In my opinion, Campos' analysis of college costs is more accurate and helpful than the self-serving explanations that are offered by the higher education industry and the entities that issue reports that align with its interests--the College Board, the Urban Institute, and the Brookings Institution.

Campos is right. An increase in the number of administrators is at least part of the reason for rising college costs. And a lot of those administrators are making too much money, particularly when their salaries are compared to the salaries of the faculty members who are actually teaching students.

References

Sandy Baum & Michael McPherson. Obama's Aid Proposals Could Use a Reality Check. Chronicle of Higher Education, August 26, 2013. Accessible at: http://chronicle.com/article/Obamas-Aid-Proposals-Could/141265/

Paul Campos. The Real Reason College Costs So Much. New York Times, April 5, 2015, Sunday Review Section, p. 4.

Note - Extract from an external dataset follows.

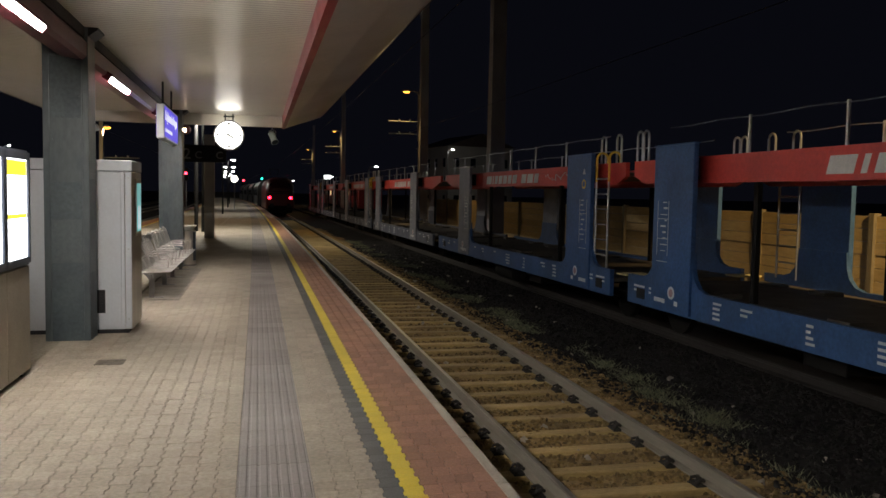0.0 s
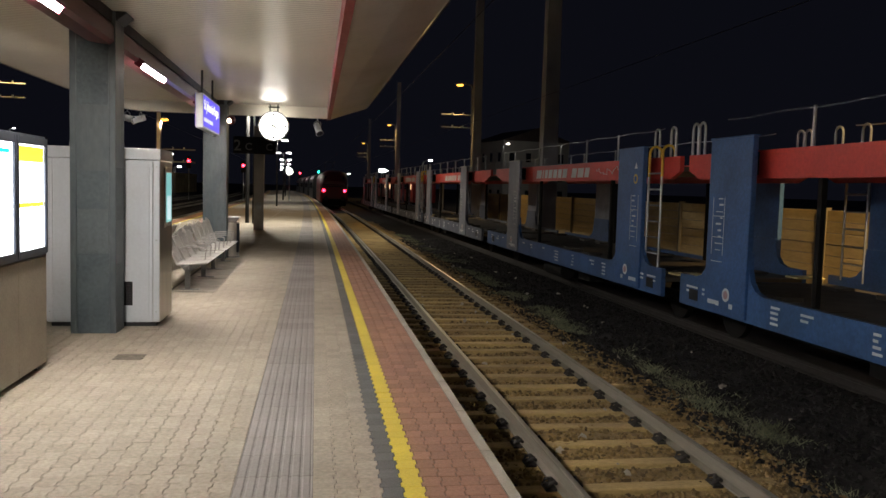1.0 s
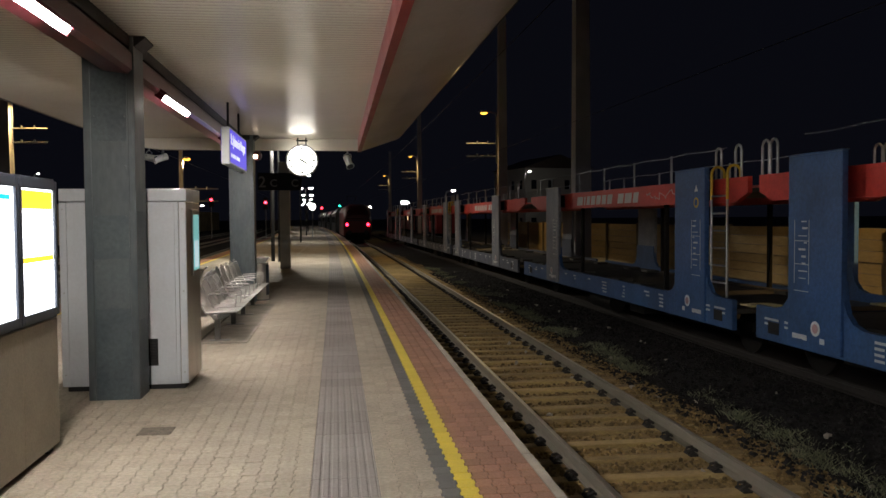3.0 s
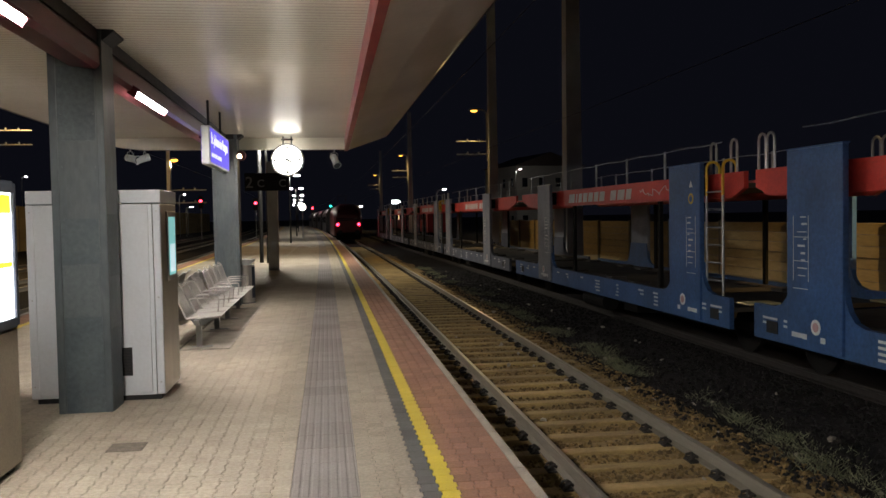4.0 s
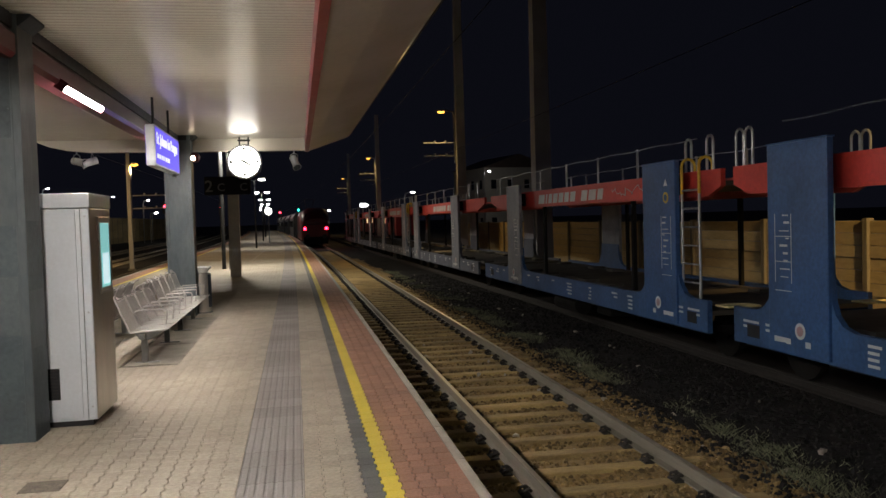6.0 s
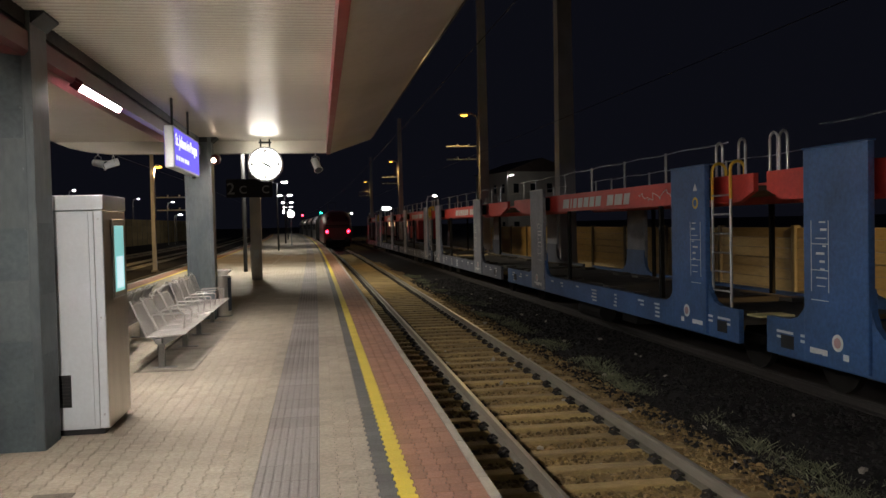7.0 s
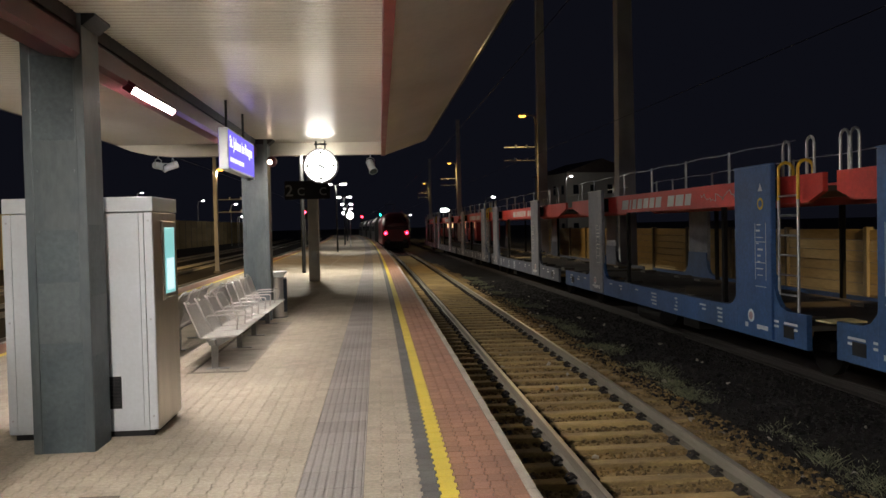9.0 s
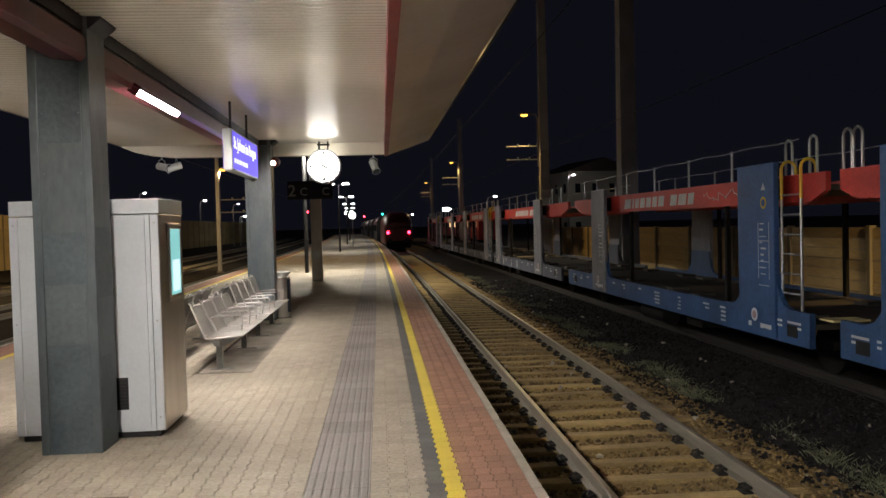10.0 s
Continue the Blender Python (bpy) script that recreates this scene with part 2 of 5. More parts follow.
def rod(bm, a, b, r, r2=None, seg=12, caps=True):
    a, b = Vector(a), Vector(b)
    d = b - a
    q = d.to_track_quat("Z", "Y").to_matrix().to_4x4()
    bmesh.ops.create_cone(bm, cap_ends=caps, segments=seg, radius1=r, radius2=r if r2 is None else r2, depth=d.length,
                          matrix=Matrix.Translation((a + b) / 2) @ q)
    return bm


def pipe(bm, pts, r, seg=8):
    """A bent tube through the points."""
    pts = [Vector(p) for p in pts]
    rings = []
    up = Vector((0.13, 0.31, 0.94))
    for i, p in enumerate(pts):
        d = (pts[min(i + 1, len(pts) - 1)] - pts[max(i - 1, 0)]).normalized()
        s = d.cross(up)
        if s.length < 0.05:
            s = d.cross(Vector((1, 0, 0)))
        s.normalize()
        t = s.cross(d)
        rings.append([bm.verts.new(p + r * (math.cos(a) * s + math.sin(a) * t)) for a in (2 * math.pi * k / seg for k in range(seg))])
    for a, b in zip(rings, rings[1:]):
        for k in range(seg):
            bm.faces.new((a[k], a[(k + 1) % seg], b[(k + 1) % seg], b[k]))
    bm.faces.new(rings[0][::-1])
    bm.faces.new(rings[-1])
    return bm


def arc(cx, cy, r, a0, a1, n):
    return [(cx + r * math.cos(radians(a0 + (a1 - a0) * i / n)), cy + r * math.sin(radians(a0 + (a1 - a0) * i / n))) for i in range(n + 1)]


def plate(bm, outline, lo, hi, axis="x"):
    """A solid plate from an outline; axis: the way it is thick."""
    def put(u, v, w):
        return {"x": (w, u, v), "y": (u, w, v), "z": (u, v, w)}[axis]
    a = [bm.verts.new(put(u, v, lo)) for u, v in outline]
    b = [bm.verts.new(put(u, v, hi)) for u, v in outline]
    bm.faces.new(a)
    bm.faces.new(b[::-1])
    for i in range(len(a)):
        j = (i + 1) % len(a)
        bm.faces.new((a[j], a[i], b[i], b[j]))
    bmesh.ops.recalc_face_normals(bm, faces=bm.faces)
    return bm


def sweep(bm, profile, stations):
    """A profile of (x, z) carried along stations of (dx, y, dz); closed round, capped."""
    rings = [[bm.verts.new((px + dx, y, pz + dz)) for px, pz in profile] for dx, y, dz in stations]
    n = len(profile)
    for a, b in zip(rings, rings[1:]):
        for k in range(n):
            bm.faces.new((a[k], b[k], b[(k + 1) % n], a[(k + 1) % n]))
    bm.faces.new(rings[0])
    bm.faces.new(rings[-1][::-1])
    bmesh.ops.recalc_face_normals(bm, faces=bm.faces)
    return bm


def as_mesh(name, bm, material, smooth=False):
    me = bpy.data.meshes.new(name)
    bm.to_mesh(me)
    bm.free()
    for m in material if isinstance(material, (list, tuple)) else [material]:
        me.materials.append(m)
    if smooth:
        me.shade_smooth()
        me.set_sharp_from_angle(angle=radians(38))
    return me


def part(name, bm, material, parent, label="", smooth=False):
    ob = new(name, as_mesh(name, bm, material, smooth))
    ob.parent = parent
    if label:
        ob["label"] = label
    return ob


def thing(name, label, category, group="", at=(0, 0, 0), turn=0.0):
    ob = new(name)
    ob.empty_display_size = 0.2
    ob.matrix_basis = pose(*at, 0, 0, turn)
    return tagged(ob, label, category, group)


def single(name, bm, material, label, category, group="", at=None, kind="", smooth=False):
    ob = new(name, as_mesh(name, bm, material, smooth))
    if at:
        ob.location = at
    return tagged(ob, label, category, group, kind)


def setting(name, bm, material, label, smooth=False):
    return single(name, bm, material, label, "", kind="structure", smooth=smooth)


B = bmesh.new


# ---- platform, ground, canopy ----
L_EDGE = -7.55
CEIL = 3.65

bm = B()
ys = [-60, -10] + list(range(0, 240, 8))
for y0, y1 in zip(ys, ys[1:]):
    a, b = bend(y0), bend(y1)
    q = [bm.verts.new(p) for p in ((L_EDGE + a, y0, -0.011), (a - 0.02, y0, -0.011), (b - 0.02, y1, -0.011), (L_EDGE + b, y1, -0.011))]
    w = [bm.verts.new((v.co.x, v.co.y, -1.3)) for v in q]
    bm.faces.new(q)
    bm.faces.new((q[1], w[1], w[2], q[2]))
    bm.faces.new((q[0], q[3], w[3], w[0]))
platform = setting("platform", bm, [JOINT, CONCRETE], "island platform paved with beige interlocking blocks")
for p in platform.data.polygons:
    p.material_index = 0 if abs(p.normal.z) > 0.5 else 1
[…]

College Board. Trends in College Pricing 2013. Accessible at: http://trends.collegeboard.org/college-pricing

Andrew P. Kelly(2013, October 24. New data on tuition prices: Is it possible it's even worse than we thought? AEI Ideas blog. Accessible at: http://www.aei-ideas.org/2013/10/new-data-on-tuition-prices-is-it-possible-its-even-worse-than-we-thought/

Richard Perez-Pena (2013, October 25). Despite Risking Stick Prices, Actual College Costs Stable Over the Decade, Study Says. New York Times, p. A14.

Note: Quotes by Sandy Baum come from the Perez-Pena article or the Campos essay, both of which appeared in the New York Times and are cited in the references.